A 1995 murder case without a body that relies on veteran informant. It wil be interesting to see whether the court permits the defense to call its expert witness on "snitches."
Tad
Lawyers are set for battle in cold-case murder trial
By Karen Florin
Publication: The Day
Published 02/07/2010 12:00 AMUpdated 02/07/2010 02:59 AM0
The state is ready to take its best run at murder suspect George M. Leniart, bringing him to trial Monday despite not having found a victim's body and with a case that relies heavily on jailhouse informants.
Leniart's defense attorney is prepared also. He gave signs during jury selection that he will assert there is no proof a murder even occurred and that he will aggressively cross-examine the jailhouse witnesses, whom he calls "snitches."
Leniart, 44, of Uncasville, is accused of kidnapping, sexually assaulting and killing 15-year-old April Dawn Pennington of Montville in May 1996. A panel of 12 jurors and four alternates is in place in New London Superior Court, and Judge Barbara B. Jongbloed is presiding.
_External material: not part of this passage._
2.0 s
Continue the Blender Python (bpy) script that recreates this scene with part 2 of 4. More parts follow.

On the first day of the trial, prosecutors John P. Gravalec-Pannone and Stephen M. Carney are expected to set the scene for the jury with testimony from one of April's family members and from the police officers who first responded to the report that April was missing.
Later in the week, the state plans to call on Patrick "PJ" Allain, a convicted rapist who has told police many times over the years that he and Leniart were with April Pennington on the night she disappeared.
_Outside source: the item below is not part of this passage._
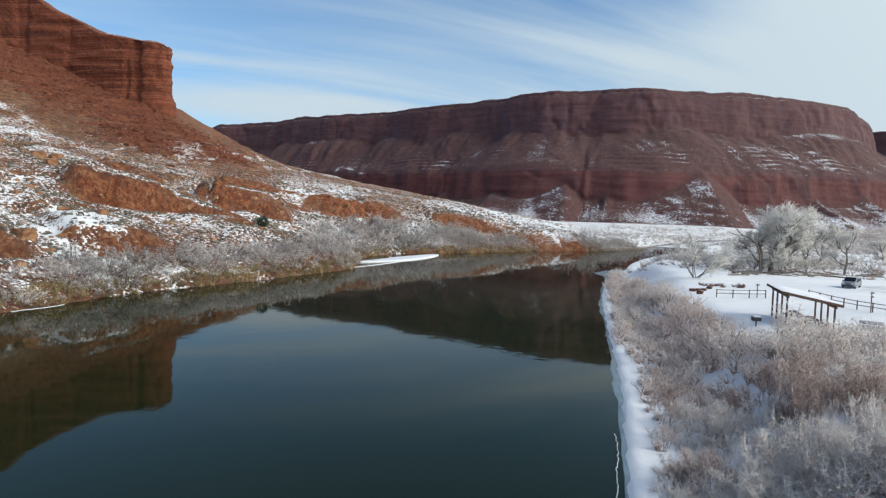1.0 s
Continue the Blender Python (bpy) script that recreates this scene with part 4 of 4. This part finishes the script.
def boulder(x, y, size, label, seed, mat=STONE, sink=0.25, turn=0):
    bm = bmesh.new()
    bmesh.ops.create_icosphere(bm, subdivisions=3, radius=1.0)
    off = Vector((seed * 7.3, seed * 3.1, seed))
    for v in bm.verts:
        q = v.co.copy()
        q = Vector([max(-0.66, min(0.66, c)) for c in q])
        k = 0.95 + 0.38 * noise.noise(q * 1.6 + off) + 0.12 * noise.noise(q * 4 + off)
        v.co = Vector((q.x * size[0], q.y * size[1], q.z * size[2])) * k
    me = bpy.data.meshes.new("boulder")
    bm.to_mesh(me); bm.free()
    me.materials.append(mat)
    ob = new("boulder", me)
    ob.matrix_world = pose(x, y, height_at(x, y) + size[2] * (0.8 - sink * 2), 0, 0, turn)
    return tagged(ob, label, "boulder", "boulders on the slope")


for k, (x, y, size, label) in enumerate([
        (-73, 71, (2.3, 1.9, 1.7), "large rounded tan boulder on the snowy slope"), (-90, 108, (2.6, 1.9, 1.3), "broad reddish boulder on the snowy slope"),
        (-82, 108, (1.7, 1.5, 1.5), "rounded orange-tan boulder on the snowy slope"), (-99.5, 99.5, (2.6, 1.8, 1.5), "tan boulder half buried in the slope"),
        (-101, 92.5, (4.2, 2.2, 1.1), "long flat reddish rock slab on the slope"), (-125, 157, (3.2, 2.6, 2.0), "dark red boulder at the top of a bank"),
        (-137, 153, (3.0, 2.5, 2.4), "large tan block above the red bank"), (-128, 147, (2.4, 2.0, 2.0), "blocky red boulder on the slope"),
        (-117, 129, (3.2, 2.0, 1.3), "low orange rock ledge in the snow"), (-151, 174, (2.6, 2.0, 1.6), "red boulder on the upper slope"),
        (-161, 187, (2.8, 2.6, 2.0), "dark red boulder on the upper slope"), (-138, 206, (2.0, 2.0, 1.6), "red boulder below the butte"),
        (-110, 82, (3.6, 2.4, 1.2), "low tan rock slab on the snowy slope"), (-76, 120, (1.3, 1.1, 0.9), "small tan boulder at the foot of the bank"),
        (-79.5, 87, (3.4, 2.2, 2.0), "orange rock outcrop on the lower slope")]):
    boulder(x, y, tuple(0.86 * c for c in size), label, k + 1, sink=0.34, turn=37 * k)
for k, (x, y, size) in enumerate([(22.4, 88, (0.6, 0.45, 0.4)), (23.4, 89, (0.5, 0.4, 0.35)), (22.7, 85.4, (0.6, 0.5, 0.45)), (24.4, 89.8, (0.5, 0.4, 0.3)), (25.6, 91.5, (0.45, 0.4, 0.3))]):
    boulder(x, y, size, "small dark red rock lying on the snow flat", 40 + k, RED_ROCK, turn=50 * k)

# broken ledges: angular blocks along level lines of the upper slope
r = np.random.RandomState(331)
p = r.uniform((-340, 150), (-95, 330), (26000, 2))
h = heights_at(p[:, 0], p[:, 1])
level = (h / 7.5 + 0.5 * fbm(p[:, 0] / 50, p[:, 1] / 50, 333, 2)) % 1.0
ok = (field_at(UPPER, p[:, 0], p[:, 1]) > 0.3) & ((level < 0.16) & (fbm(p[:, 0] / 22, p[:, 1] / 22, 334, 2) > -0.05) | (r.rand(len(p)) < 0.32))
p, h = p[ok], h[ok]
outcrop = new("outcrop_blocks", mesh_from("outcrop_blocks", *blocks(p, h + 0.1, r.uniform(0.3, 0.9, len(p)) * np.where(r.rand(len(p)) < 0.1, 2.4, 1.0), r, (0.45, 0.9), 0.88), [OUTCROP], False))
tagged(outcrop, "broken red sandstone blocks along the upper slope", "rocks", kind="stuff")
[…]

State police immediately suspected Leniart, who was out on bond for the rape and near-strangulation of another teenager when April crawled out the bedroom window of her parents' home on Orchard Drive and disappeared. Detectives scoured the region for April's body without success and conducted hundreds of interviews.
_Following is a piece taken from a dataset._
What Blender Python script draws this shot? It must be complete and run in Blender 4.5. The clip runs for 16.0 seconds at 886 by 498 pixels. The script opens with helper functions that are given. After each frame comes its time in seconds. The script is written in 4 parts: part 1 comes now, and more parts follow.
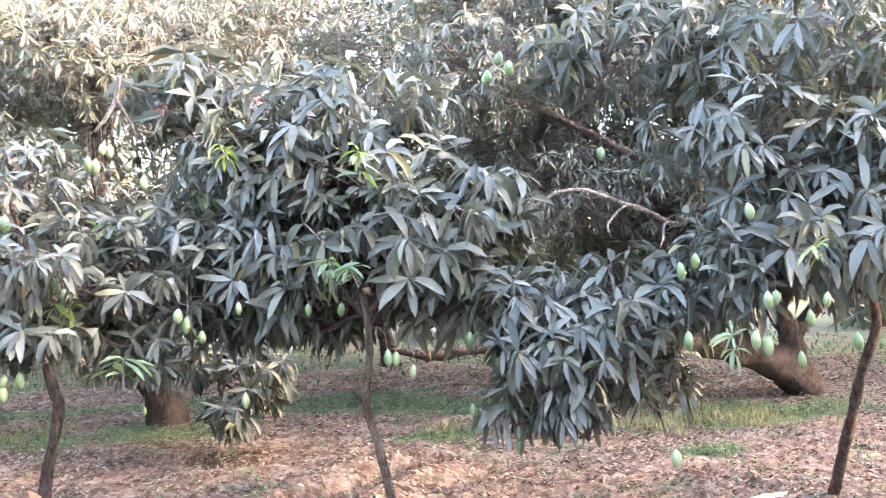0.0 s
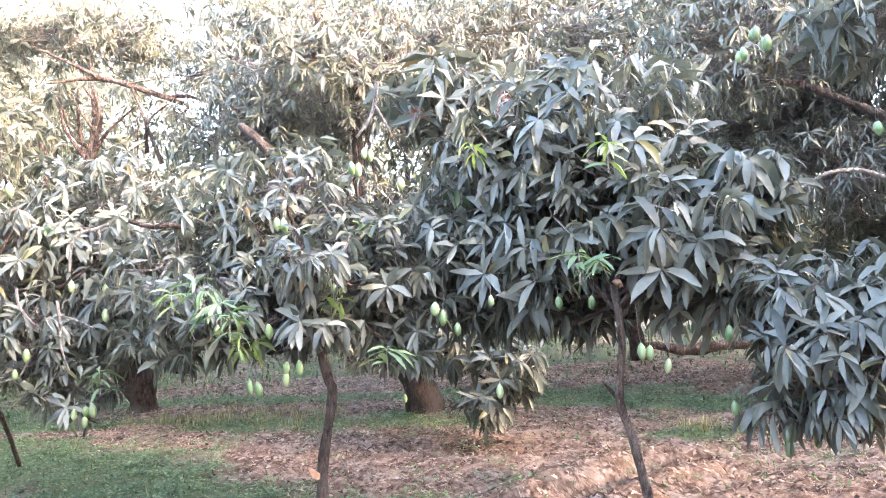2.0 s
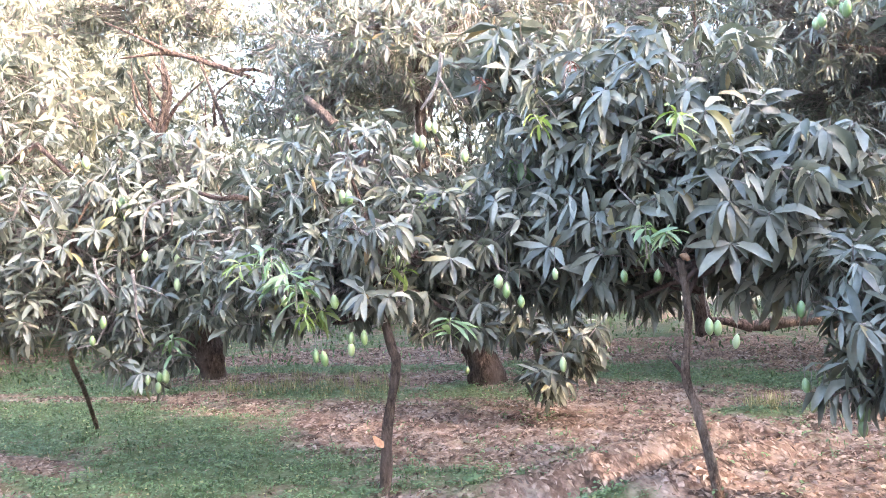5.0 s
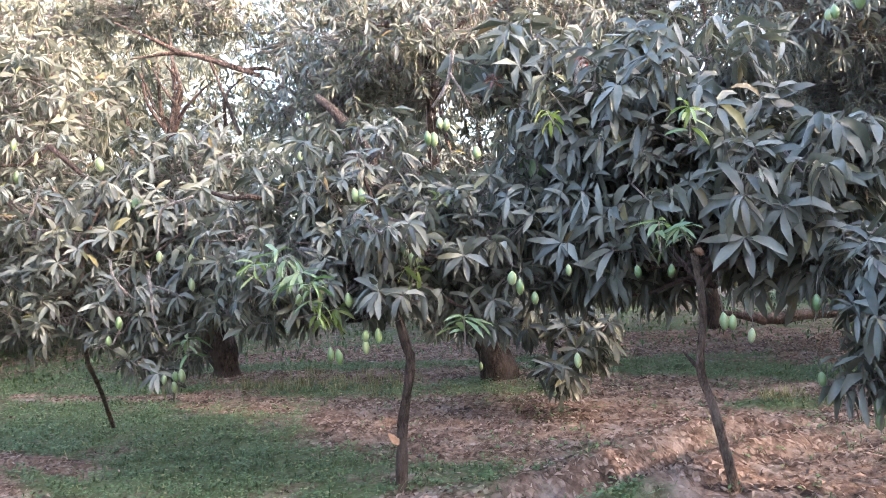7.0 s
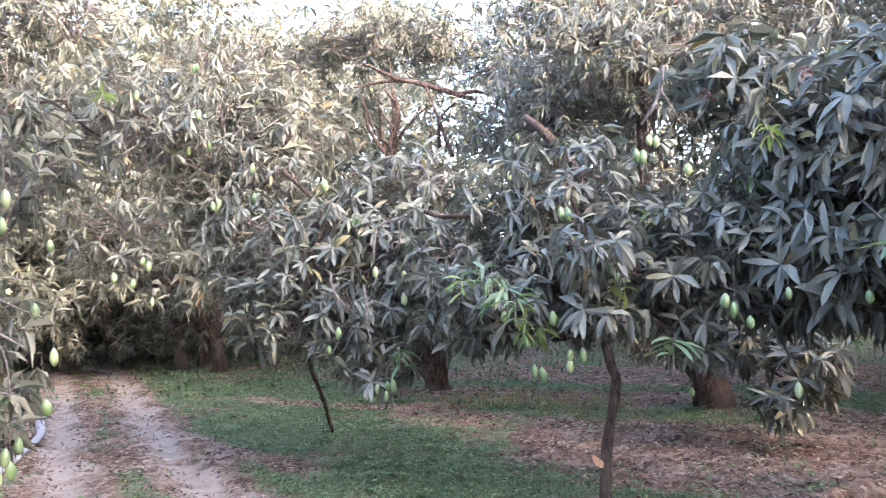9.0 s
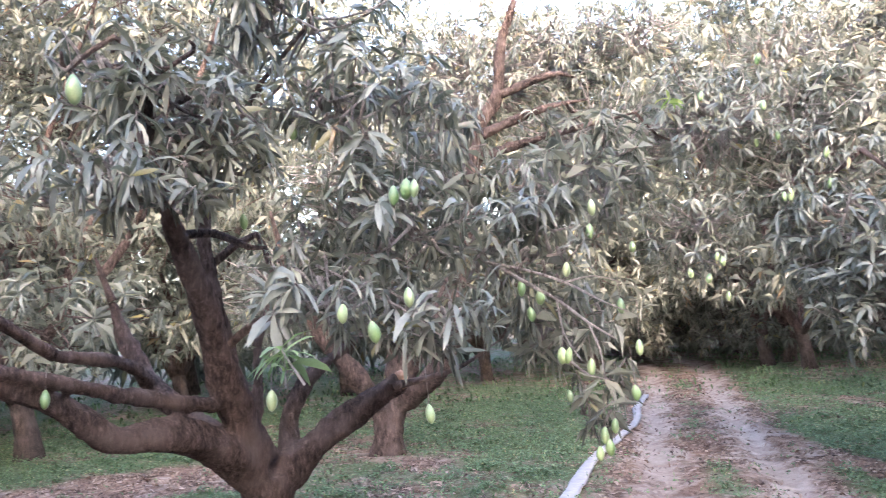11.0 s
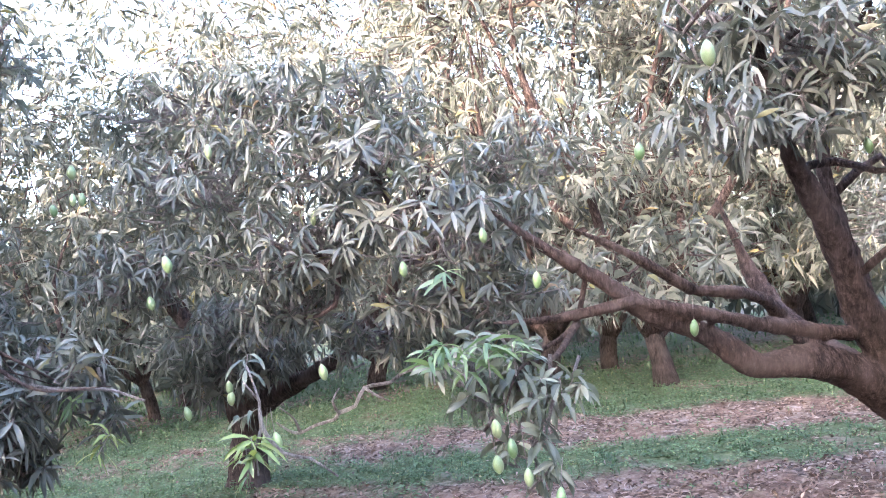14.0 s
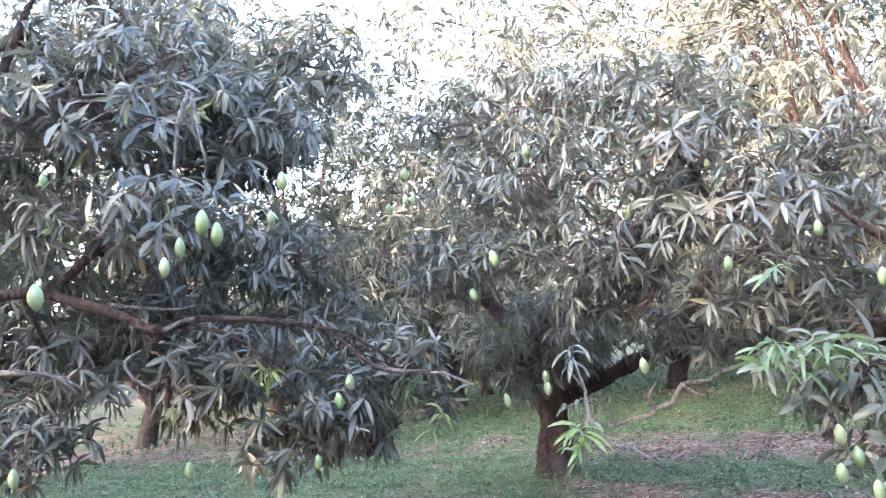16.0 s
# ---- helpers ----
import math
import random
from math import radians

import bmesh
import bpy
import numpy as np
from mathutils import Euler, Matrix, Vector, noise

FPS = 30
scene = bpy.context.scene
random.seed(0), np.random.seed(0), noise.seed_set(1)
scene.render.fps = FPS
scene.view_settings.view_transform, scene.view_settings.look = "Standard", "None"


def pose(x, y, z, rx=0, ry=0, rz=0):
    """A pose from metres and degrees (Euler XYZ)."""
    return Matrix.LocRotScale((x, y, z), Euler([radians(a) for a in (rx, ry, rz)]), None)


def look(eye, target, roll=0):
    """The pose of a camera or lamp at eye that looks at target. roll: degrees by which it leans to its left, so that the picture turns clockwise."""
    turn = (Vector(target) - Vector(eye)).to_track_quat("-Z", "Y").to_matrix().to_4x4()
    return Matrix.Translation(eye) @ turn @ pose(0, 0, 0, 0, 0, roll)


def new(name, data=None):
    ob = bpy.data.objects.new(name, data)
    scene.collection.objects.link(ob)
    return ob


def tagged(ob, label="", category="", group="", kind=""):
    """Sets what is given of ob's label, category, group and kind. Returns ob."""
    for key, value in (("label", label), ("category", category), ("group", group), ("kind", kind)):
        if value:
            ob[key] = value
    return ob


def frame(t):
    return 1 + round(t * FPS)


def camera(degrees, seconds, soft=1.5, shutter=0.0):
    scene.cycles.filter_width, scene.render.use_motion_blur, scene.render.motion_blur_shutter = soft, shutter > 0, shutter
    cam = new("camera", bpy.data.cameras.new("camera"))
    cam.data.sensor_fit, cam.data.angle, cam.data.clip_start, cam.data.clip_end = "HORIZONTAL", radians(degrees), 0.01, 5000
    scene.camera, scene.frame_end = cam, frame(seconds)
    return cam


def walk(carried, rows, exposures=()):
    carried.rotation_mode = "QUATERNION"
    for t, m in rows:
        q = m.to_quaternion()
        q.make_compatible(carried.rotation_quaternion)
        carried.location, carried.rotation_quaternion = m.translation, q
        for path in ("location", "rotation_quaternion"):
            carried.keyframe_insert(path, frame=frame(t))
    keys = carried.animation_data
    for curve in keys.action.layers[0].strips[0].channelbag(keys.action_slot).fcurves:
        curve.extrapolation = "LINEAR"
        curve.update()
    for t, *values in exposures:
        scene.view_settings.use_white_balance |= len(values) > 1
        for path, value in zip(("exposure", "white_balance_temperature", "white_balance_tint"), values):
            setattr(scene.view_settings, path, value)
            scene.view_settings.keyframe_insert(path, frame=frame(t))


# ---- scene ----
from collections import defaultdict

# camera: seconds, eye x, y, z, yaw, pitch, roll
cam = camera(56.05, 16.0, 0.5, 0.12)
PATH = [
    (0.0, 0.052, 0.040, -0.009, 0.00, 2.21, 2.32),
    (0.5, 0.039, 0.042, -0.005, 7.81, 2.52, 2.21),
    (1.0, 0.028, 0.040, -0.008, 12.08, 2.57, 2.25),
    (1.5, 0.025, 0.037, -0.009, 14.94, 2.59, 2.64),
    (2.0, 0.021, 0.038, -0.011, 16.73, 2.51, 2.95),
    (2.5, 0.028, 0.052, -0.006, 17.80, 2.10, 3.21),
    (3.0, 0.021, 0.056, -0.010, 18.55, 1.38, 3.09),
    (3.5, 0.008, 0.031, -0.010, 19.52, 0.90, 3.06),
    (4.0, 0.012, 0.029, -0.014, 20.15, 0.91, 2.86),
    (6.3, -0.004, 0.040, -0.014, 21.43, 0.61, 2.47),
    (6.5, 0.000, 0.035, -0.002, 21.32, 0.46, 2.69),
    (7.0, -0.011, 0.018, 0.003, 21.61, 0.52, 3.18),
    (7.5, -0.013, -0.001, 0.006, 22.70, 1.01, 3.27),
    (8.0, -0.007, 0.000, 0.001, 26.08, 1.69, 2.84),
    (8.2, -0.006, 0.002, 0.001, 26.52, 1.86, 2.76),
    (10.3, 0.133, 0.013, -0.036, 60.22, 3.13, 1.74),
    (10.5, 0.141, 0.002, -0.036, 62.83, 3.25, 2.14),
    (11.0, 0.142, -0.007, -0.027, 74.63, 4.18, 3.43),
    (11.5, 0.149, 0.007, -0.028, 85.78, 4.97, 4.05),
    (12.0, 0.187, 0.031, -0.039, 96.54, 4.14, 3.76),
    (12.5, 0.218, 0.001, -0.039, 102.07, 2.76, 5.00),
    (13.0, 0.305, -0.063, -0.030, 106.85, 3.08, 5.53),
    (13.5, 0.403, -0.114, -0.027, 112.36, 3.61, 6.05),
    (14.0, 0.434, -0.136, -0.025, 114.48, 3.42, 6.71),
    (14.5, 0.438, -0.140, -0.027, 115.89, 3.20, 7.08),
    (15.0, 0.460, -0.152, -0.025, 118.18, 3.31, 6.86),
    (15.5, 0.514, -0.179, -0.011, 126.59, 4.59, 6.21),
    (16.0, 0.576, -0.224, -0.024, 134.30, 5.25, 5.37),
]
EYE = 1.6
EXPOSURES = [(0.0, 4.91, 7010, 18), (1.5, 4.88, 6860, 18), (4.2, 5.06, 6710, 17), (6.3, 4.18, 6650, 18), (8.2, 4.00, 6450, 18), (10.3, 3.94, 6100, 19), (11.2, 3.94, 6150, 20), (12.1, 4.25, 6200, 22), (12.7, 4.57, 6250, 22), (13.5, 4.40, 6200, 22), (14.5, 4.36, 6100, 21), (16.0, 4.41, 6220, 20)]
walk(cam, [(t, pose(x, y, EYE + z, 90 + p, r, yw)) for t, x, y, z, yw, p, r in PATH], EXPOSURES)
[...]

Leniart was convicted of other sex crimes, and the detectives had information from Allain about the events of May 29, 1996. They kept a close eye on Leniart but could never build a case strong enough to prosecute him until several jailhouse informants told them Leniart had confessed to the murder.
One of those informants is Kenneth Buckingham, an accused serial bank robber from Old Lyme. He told authorities in early 2008 that Leniart, his one-time cellmate at Corrigan Correctional Institution, had confessed to killing a teenage girl. Buckingham said Leniart, who was again incarcerated on rape charges, got upset after another prisoner saw a TV news report about Leniart and started calling him a "ripper" or rapist. Leniart allegedly told Buckingham he would rather be known as a murderer, so he described how he strangled Pennington.
Buckingham is not a newly minted informant. In 2007, he testified at the murder trial of Richard Read, who was accused of fatally shooting a Bristol man. The prosecutor in that case said Buckingham's testimony helped convict Read, who is serving a 50-year prison sentence.
Leniart's attorney, Norman A. Pattis, represented Read, so this will be his second time cross-examining Buckingham. Pattis has indicated he wants "another piece" of Buckingham and is seeking the court's permission to solicit expert testimony from Alexandra Natapoff, a Loyola Law School professor and expert on jailhouse informants. Pattis said he contacted Natapoff in Los Angeles after reading her recently published book, "Snitching: Criminal Informants and the Erosion of American Justice."
The state, meanwhile, has asked the court to allow testimony about Leniart's previous convictions, including the rape and near-strangulation of a 13-year-old girl. Allain was involved in that crime, too, and the state will argue that the similarities in the allegations merit the jury's attention.
Though Leniart is charged with three counts of capital felony and one count of murder, the state is not seeking the death penalty because there is no body.